Tuesday, February 28, 2006

The birth of the CPI U.S. Committee on Public Information established by President Woodrow Wilson in April 1917, one week after the U.S. declared war on Germany and entered the First World War. The CPI was created as a propaganda bureau intended to mobilize and channel popular enthusiasm essentially, to drum up support for the war effort.


Blogger CBarr said...

How do we view this, though? Would we have been successful in our war efforts if not persuaded by the CPI? Would there have been enough support without its messages? What would have happened to our economy if the efforts of the CPI failed and we did not pursue the course of action we did? What would it have meant for our Country as a whole? What about American solidarity as opposed to support among the immigrants to their native lands?

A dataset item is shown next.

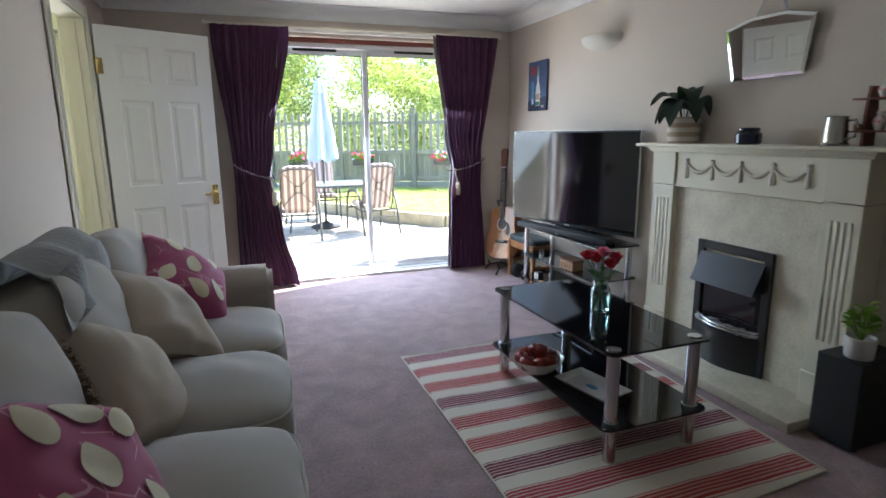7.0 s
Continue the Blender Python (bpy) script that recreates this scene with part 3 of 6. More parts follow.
def doorframe(name, x0, x1, y0, y1, top, material, arch=0.065, plates=True):
    """Lining and moulded architraves round a doorway in a wall across x (x0 to x1 thick, y0 to y1 wide)."""
    bm = bmesh.new()
    box(bm, x0 - 0.004, x1 + 0.004, y0 - 0.03, y0, 0, top, 0.002)
    box(bm, x0 - 0.004, x1 + 0.004, y1, y1 + 0.03, 0, top, 0.002)
    box(bm, x0 - 0.004, x1 + 0.004, y0 - 0.03, y1 + 0.03, top, top + 0.03, 0.002)
    mid = (x0 + x1) / 2
    for a, b in ((y0, y0 + 0.012), (y1 - 0.012, y1)):
        box(bm, mid - 0.018, mid + 0.018, a, b, 0, top, 0.002)
    ob = setting(name, bm, material, "painted door lining", "door frame")
    for side, xx in (("in", x1 + 0.004), ("out", x0 - 0.004)):
        s = 1 if side == "in" else -1
        for a, b in ((y0 - 0.012 - arch, y0 - 0.012), (y1 + 0.012, y1 + 0.012 + arch)):
            am = bmesh.new()
            for k, (w0, w1, th) in enumerate(((0, 1, 0.012), (0.12, 0.55, 0.018), (0.2, 0.4, 0.022))):
                lo, hi = (a + arch * w0, a + arch * w1) if a > y0 else (b - arch * w1, b - arch * w0)
                box(am, min(xx, xx + s * th), max(xx, xx + s * th), lo, hi, 0, top + 0.012 + arch * (1 - 0.0 * k), 0.003)
            part("architrave", am, material, ob)
        am = bmesh.new()
        box(am, min(xx, xx + s * 0.016), max(xx, xx + s * 0.016), y0 - 0.012, y1 + 0.012, top + 0.012, top + 0.012 + arch, 0.003)
        part("architrave", am, material, ob)
    return ob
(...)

Do we view this as something that was beneficial or harmful?

3/01/2006 6:33 PM  
Blogger JaRogers said...

The CPI was a great thing. It raised morale in the country because it was able to make people believe that the war or anything that was going on outside the country was a good idea. The CPI made people support the war efforts and back up the presidents decision.

3/01/2006 11:27 PM  
Blogger A. Mattson said...

True enough. Without the CPI mass mobilization for war would not have been possible. Large scale modernware require the systematic mass production of propaganda. If you agree with the ends then the means would seem justified. The question of what sort of mass persuasion is necessary is the key question. Is there such a think as democratic propaganda? A form of mass persuasion that would respect the intellectual capabilitie of the citizens? Or are emotional appeals to our baser instincts and drives required to herd us to war? What kind of persuasion is proper? Or does national security come first?